Austin may be a metropolis, but it’s still smack dab in the middle of Texas, football fanaticism, Western legends, vast landscapes, and all. There are a lot of artists who embody that Lone Star aesthetic, but today we’re tippin’ our hat to Scott Ballew.
After his initial acts as football star and filmmaker, this central Texas troubadour is now living middle age to the fullest as a songwriter. Scott’s quick to point to his documentary work with Terry Allen as a pivotal moment in his career, and sure, you can see similarities in just comparing album covers , like the cresting scenery of their respective debuts Juarez vs.
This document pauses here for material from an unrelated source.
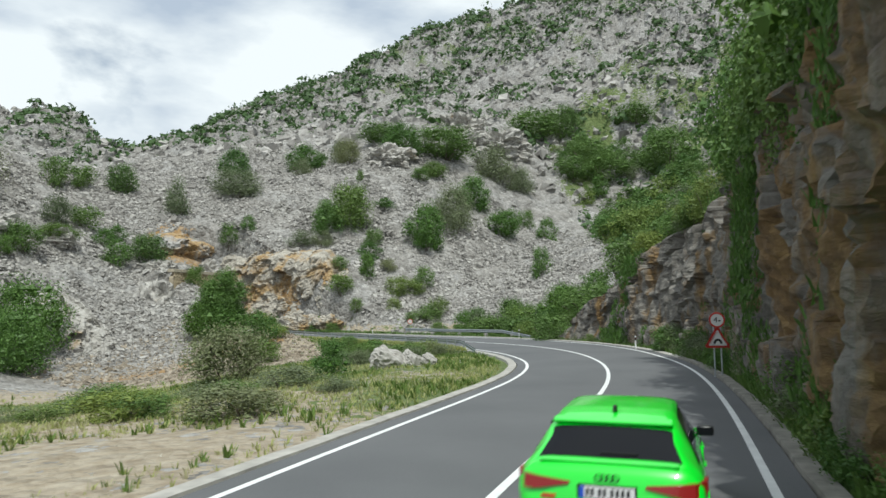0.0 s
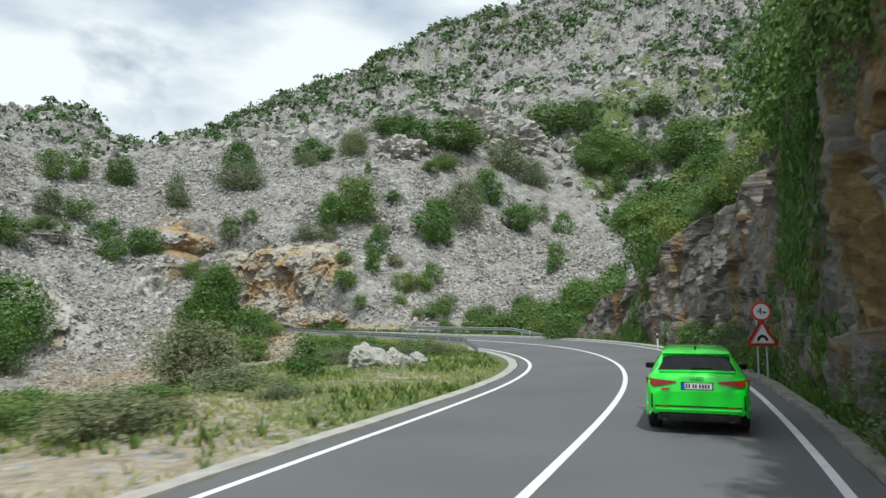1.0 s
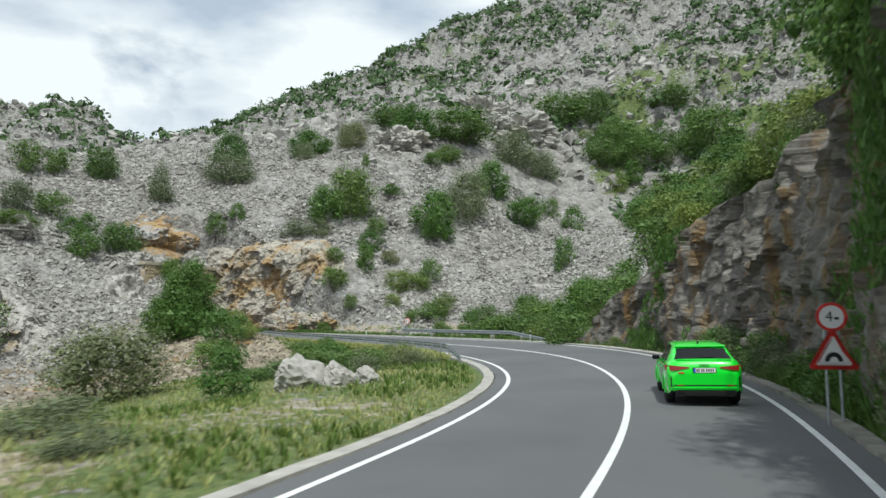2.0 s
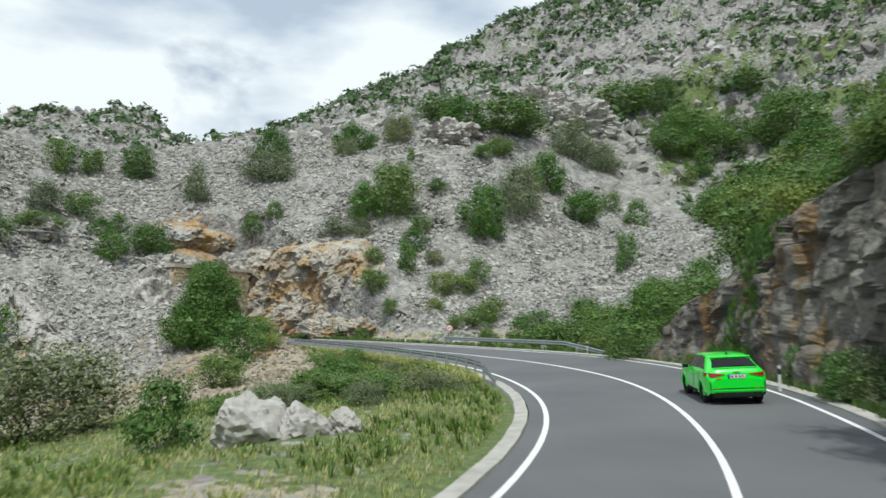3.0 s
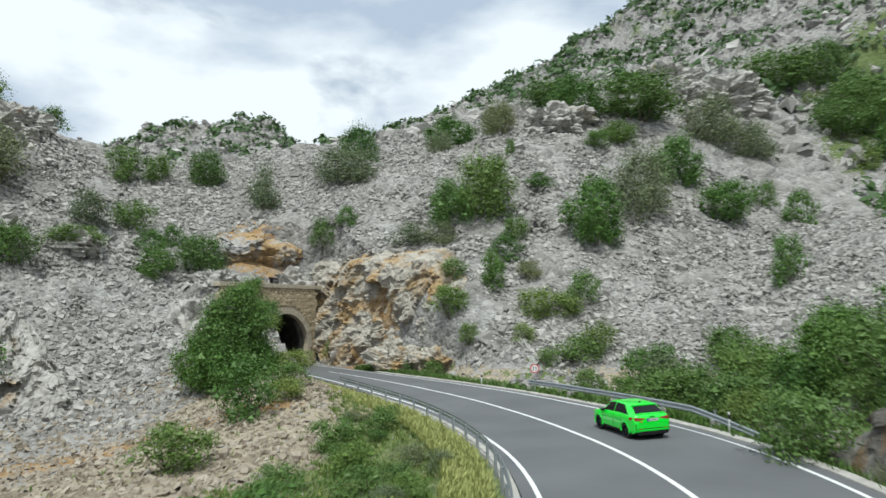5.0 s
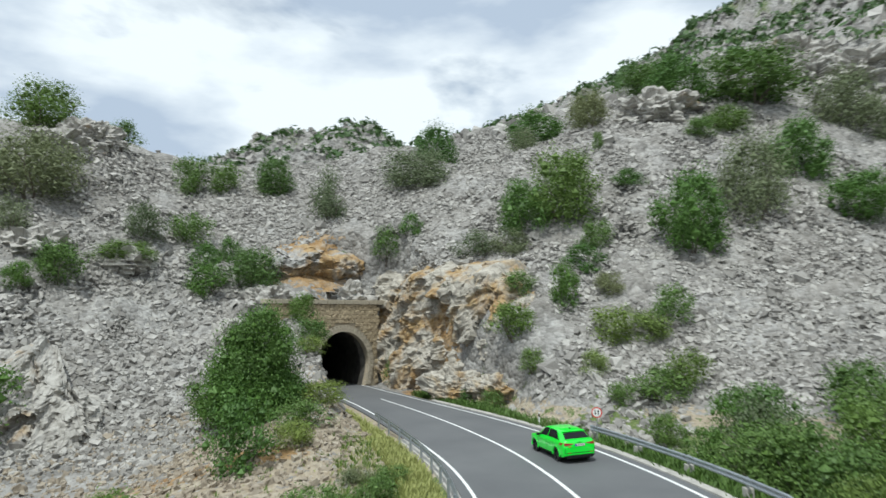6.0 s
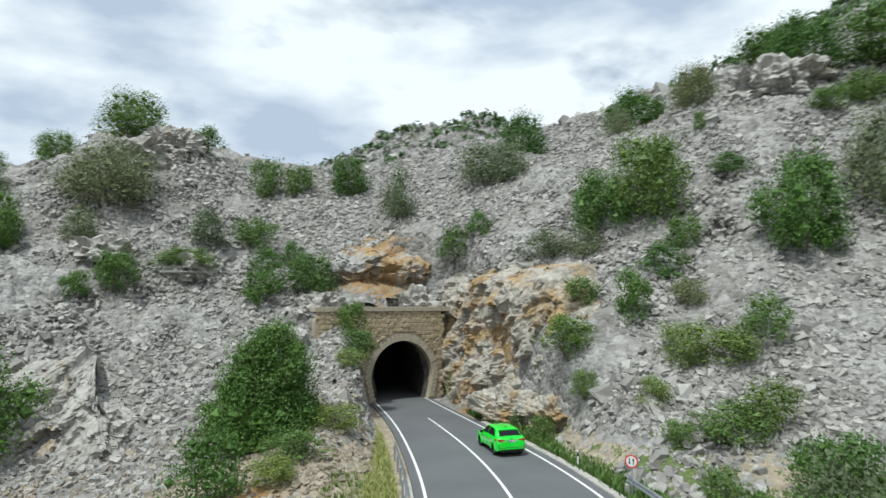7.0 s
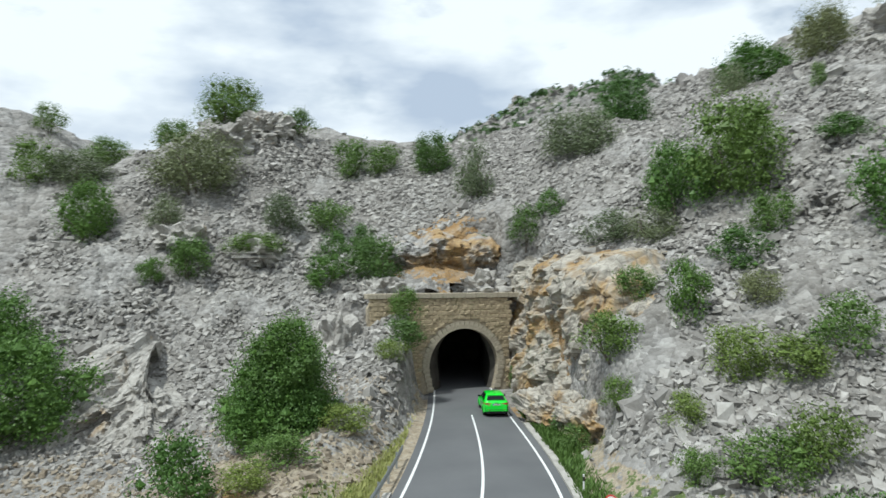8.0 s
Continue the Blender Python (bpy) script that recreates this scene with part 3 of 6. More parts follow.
def make_cliff():
    """The rock face cut beside the road: a jagged curtain that breaks into facets and ledges."""
    r0, r1 = run_near(-11.1, -40), 135.4
    runs = np.concatenate([np.arange(r0, 78, 0.6), np.arange(78, r1, 0.17)])
    rows = np.linspace(0, 1, 74)
    rr, hh = np.meshgrid(runs, rows)
    height = np.maximum(0.15, cliff_height(rr) + 0.8 * fract_noise(rr / 5, rr * 0, 71, 4) * smoothstep(135, 128, rr))
    z = -0.6 + hh * (height + 0.6)
    warp = 0.35 * fract_noise(rr / 2.0, z / 2.0, 77, 3)
    tip, rise = rr * 0.78 + z * 0.62, z * 0.78 - rr * 0.62
    blocks = 0.95 * shards(tip / 3.8 + warp, rise / 2.8 + warp, 11, 1.3) + 0.40 * shards(tip / 1.5 + warp, rise / 1.3, 13) + 0.17 * shards(tip / 0.6, rise / 0.6 + warp, 15) + 0.10 * fract_noise(rr / 0.4, z / 0.4, 19, 2)
    blocks = blocks + 0.35 * np.abs(fract_noise(rr / 1.1, z / 7.0, 23, 3))
    off = cliff_off(rr, z) + 1.6 * smoothstep(0.88, 1.0, hh) + blocks * smoothstep(-0.4, 1.2, z)
    off = np.maximum(off, 4.42)
    verts = []
    for a in range(rr.shape[0]):
        for b in range(rr.shape[1]):
            x, y, _ = on_road(rr[a, b], off[a, b])
            verts.append((x, y, z[a, b]))
    n = rr.shape[1]
    faces = [(a * n + b, a * n + b + 1, (a + 1) * n + b + 1, (a + 1) * n + b) for a in range(rr.shape[0] - 1) for b in range(n - 1)]
    # the top runs back into the slope behind
    base = (rr.shape[0] - 1) * n
    for b in range(n):
        x, y, _ = on_road(rr[-1, b], off[-1, b] + 3.2)
        verts.append((x, y, float(land(np.array([x]), np.array([y]))[0]) - 0.3))
    faces += [(base + b, base + b + 1, base + n + b + 1, base + n + b) for b in range(n - 1)]
    return tagged(raw_object("cliff", verts, faces, ROCK_CLIFF), "tall grey and rust-stained limestone road cutting", "cliff", kind="structure")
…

Talking to Mountains or the minimalist interiors of Lubbock (On Everything) vs. Middle Age Crazy. But that said, there’s something especially cinematic-minded about his cosmic Americana compositions that he couldn’t have simply copped from Allen’s outlaw country repertoire.
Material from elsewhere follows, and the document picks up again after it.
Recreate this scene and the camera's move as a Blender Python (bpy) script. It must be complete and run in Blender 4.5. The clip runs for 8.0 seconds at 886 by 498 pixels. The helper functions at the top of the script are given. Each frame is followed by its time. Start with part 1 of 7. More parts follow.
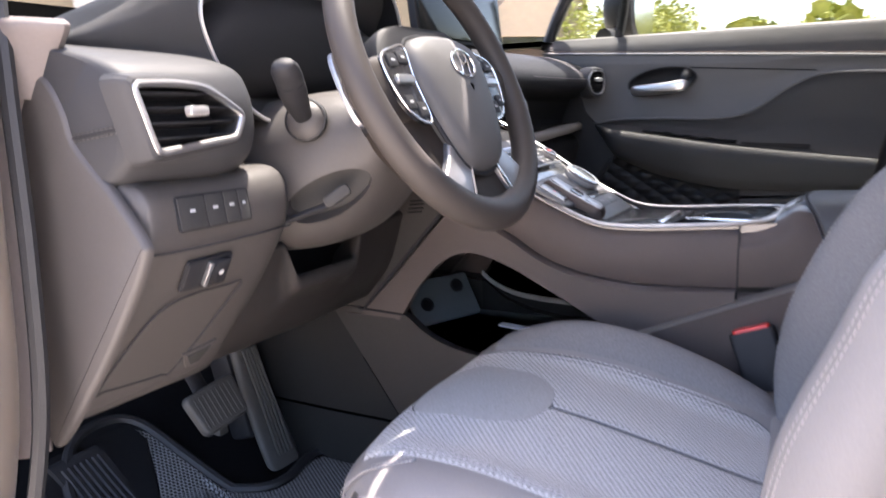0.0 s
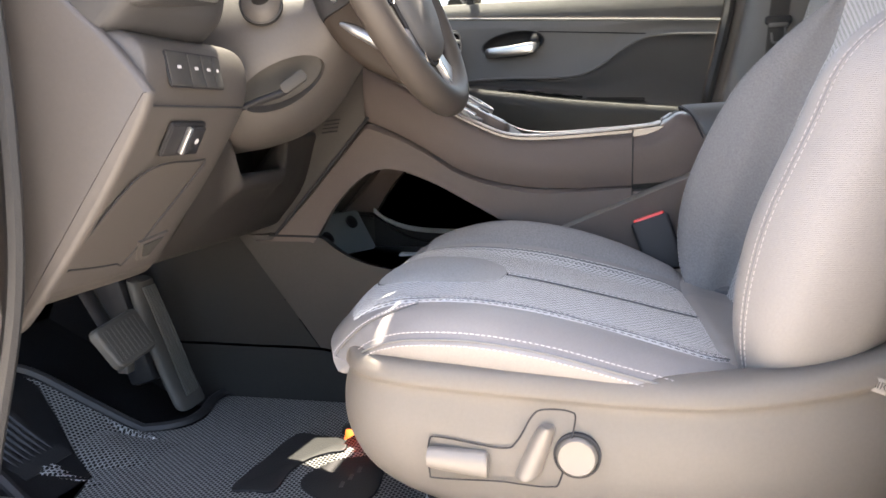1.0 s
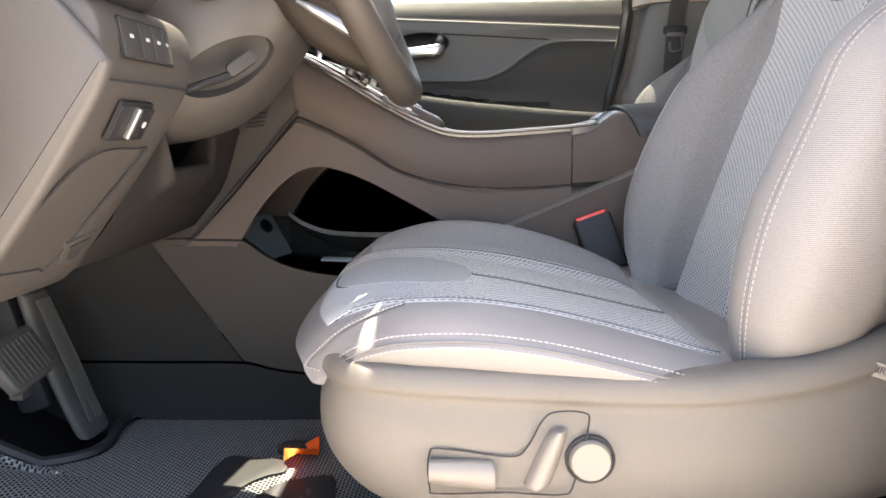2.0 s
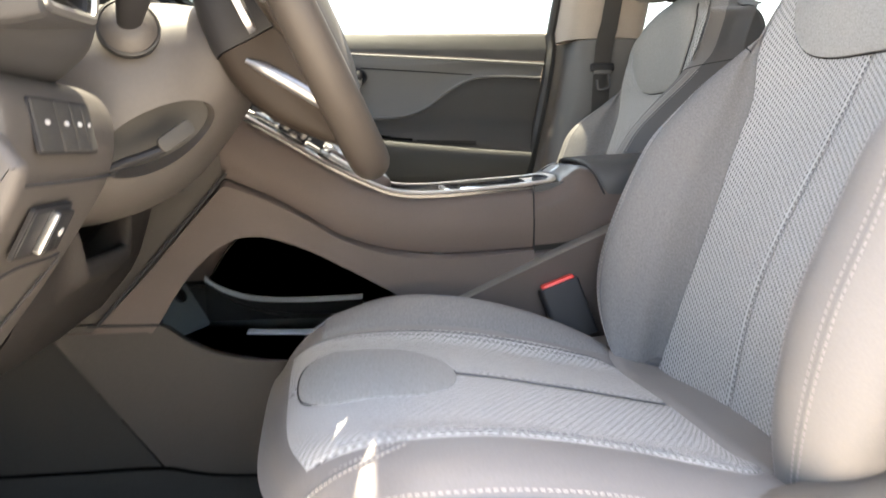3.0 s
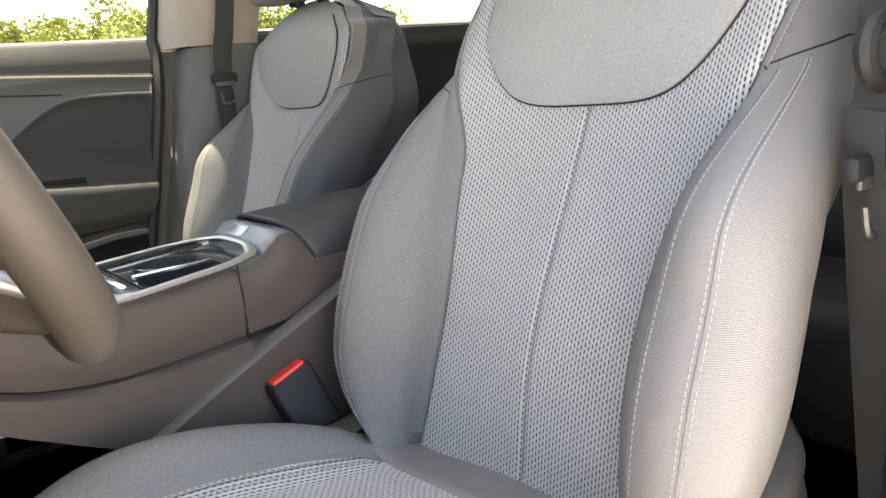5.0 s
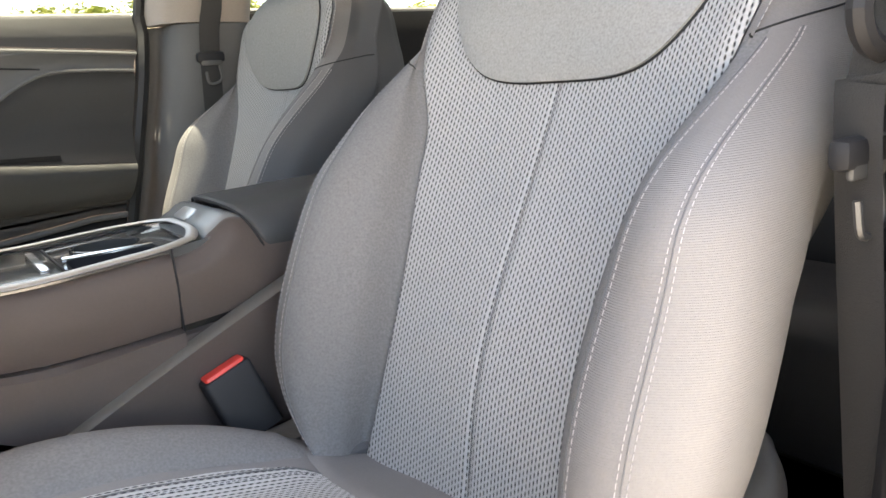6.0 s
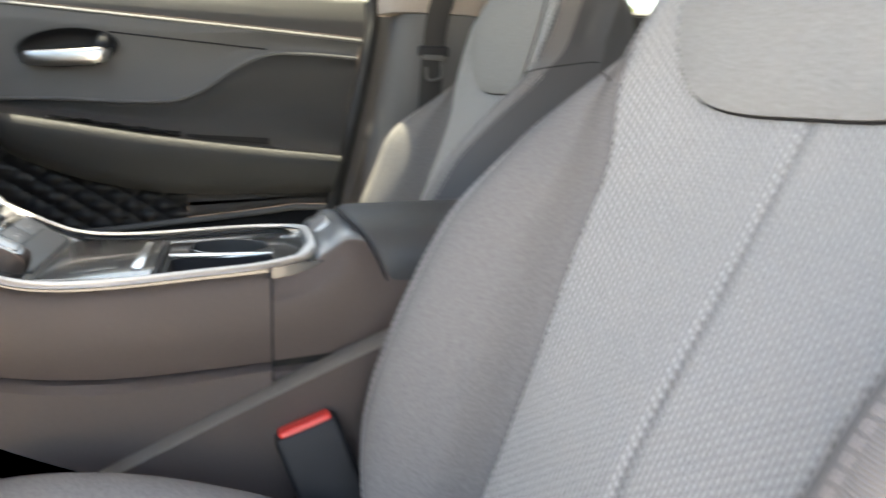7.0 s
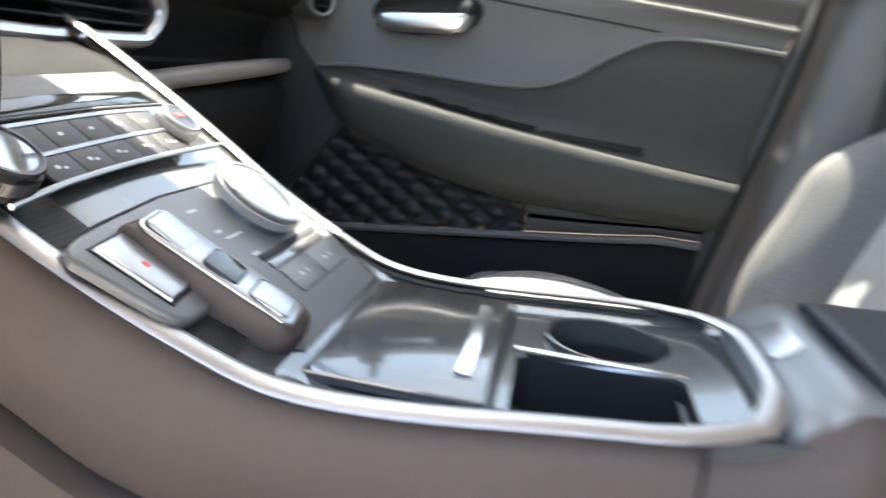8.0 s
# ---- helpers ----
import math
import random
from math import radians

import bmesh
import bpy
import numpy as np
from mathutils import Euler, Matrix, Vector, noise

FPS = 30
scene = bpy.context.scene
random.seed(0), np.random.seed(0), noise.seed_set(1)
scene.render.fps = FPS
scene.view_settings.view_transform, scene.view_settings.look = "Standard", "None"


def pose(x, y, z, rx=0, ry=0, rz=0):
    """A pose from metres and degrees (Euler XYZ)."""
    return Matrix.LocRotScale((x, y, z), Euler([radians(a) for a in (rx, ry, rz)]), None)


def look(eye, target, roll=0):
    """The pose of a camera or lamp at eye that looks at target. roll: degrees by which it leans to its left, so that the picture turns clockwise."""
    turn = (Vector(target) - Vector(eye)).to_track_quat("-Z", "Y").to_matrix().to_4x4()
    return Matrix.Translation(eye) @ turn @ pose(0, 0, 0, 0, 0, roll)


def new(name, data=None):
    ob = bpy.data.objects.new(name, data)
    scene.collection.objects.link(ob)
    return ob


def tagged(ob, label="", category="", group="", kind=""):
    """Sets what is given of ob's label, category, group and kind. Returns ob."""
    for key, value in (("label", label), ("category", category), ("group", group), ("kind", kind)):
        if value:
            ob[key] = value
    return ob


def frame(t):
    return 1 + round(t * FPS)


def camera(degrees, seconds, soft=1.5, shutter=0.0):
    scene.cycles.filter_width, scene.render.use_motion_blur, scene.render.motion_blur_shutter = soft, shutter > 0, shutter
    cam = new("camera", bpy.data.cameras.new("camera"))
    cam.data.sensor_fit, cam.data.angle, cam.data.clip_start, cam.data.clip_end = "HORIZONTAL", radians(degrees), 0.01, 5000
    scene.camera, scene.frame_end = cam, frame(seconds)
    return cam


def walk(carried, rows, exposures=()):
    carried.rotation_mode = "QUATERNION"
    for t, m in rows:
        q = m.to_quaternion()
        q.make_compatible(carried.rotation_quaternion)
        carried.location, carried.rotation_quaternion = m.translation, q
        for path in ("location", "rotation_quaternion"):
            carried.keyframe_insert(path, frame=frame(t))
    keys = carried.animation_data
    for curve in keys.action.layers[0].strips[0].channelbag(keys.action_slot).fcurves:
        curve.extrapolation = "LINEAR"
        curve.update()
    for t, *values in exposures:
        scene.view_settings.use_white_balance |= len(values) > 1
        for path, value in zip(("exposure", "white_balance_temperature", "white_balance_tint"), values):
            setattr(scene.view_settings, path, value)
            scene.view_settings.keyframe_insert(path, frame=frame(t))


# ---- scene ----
cam = camera(60.5, 8.0, 1.5, 0.4)
PATH = [
    (0, (-1.147, -0.146, 0.683), (0.563, 0.822, 0.314), -1.6),
    (0.5, (-1.245, -0.1, 0.591), (0.588, 0.62, 0.242), -1.7),
    (1, (-1.286, 0.005, 0.536), (0.629, 0.478, 0.205), -1.5),
    (1.5, (-1.273, 0.084, 0.512), (0.684, 0.345, 0.193), -1.2),
    (3, (-1.116, 0.224, 0.575), (0.856, 0.035, 0.302), -1.1),
    (3.5, (-0.985, 0.304, 0.66), (0.943, -0.158, 0.396), -3.0),
    (4, (-0.924, 0.345, 0.709), (0.878, -0.469, 0.407), -5.1),
    (4.5, (-0.912, 0.336, 0.719), (0.738, -0.728, 0.335), -5.9),
    (5, (-0.903, 0.319, 0.699), (0.655, -0.857, 0.264), -5.6),
    (6.5, (-0.842, 0.112, 0.665), (0.858, -0.847, 0.226), -0.6),
    (7, (-0.739, 0.026, 0.666), (1.152, -0.492, 0.27), 1.8),
    (7.5, (-0.591, 0.019, 0.669), (1.365, -0.111, 0.271), 3.8),
    (8, (-0.405, 0.084, 0.661), (1.521, 0.339, 0.185), 7.6),
]
EXPOSURES = [(0.0, 3.20, 6700, 21), (0.5, 3.33, 7250, 15), (1.5, 3.44, 7550, 13), (3.5, 3.59, 8050, 9), (5.0, 3.53, 7900, 9), (6.5, 3.52, 7900, 9), (7.0, 3.56, 7850, 8), (7.5, 3.88, 7650, 8), (8.0, 3.82, 6950, 9)]
walk(cam, [(t, look(eye, target, roll)) for t, eye, target, roll in PATH], EXPOSURES)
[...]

And that Western aesthetic really comes to a head on Scott Ballew’s third LP, Rio Bravo, out March 29th. Down to its already iconic title (Cat Ballou would’ve been too on the nose, right?) Rio Bravo is shaping up to be a ten-scene saga of survival, less in the realm of gunfighter ballads and more so contemporary confessions, like if Ennio Morricone brought his timeless Spaghetti Western magic to a newly-unearthed Townes Van Zandt album. Ballew started saddling up for Rio Bravo last month with “Suicide Squeeze” and galloped further today with “Mutiny”. Safe to say we’ll spend this next month patiently awaiting the rest of the stragglers, whose full posse of songs could’ve only been made in Texas, plain and simple.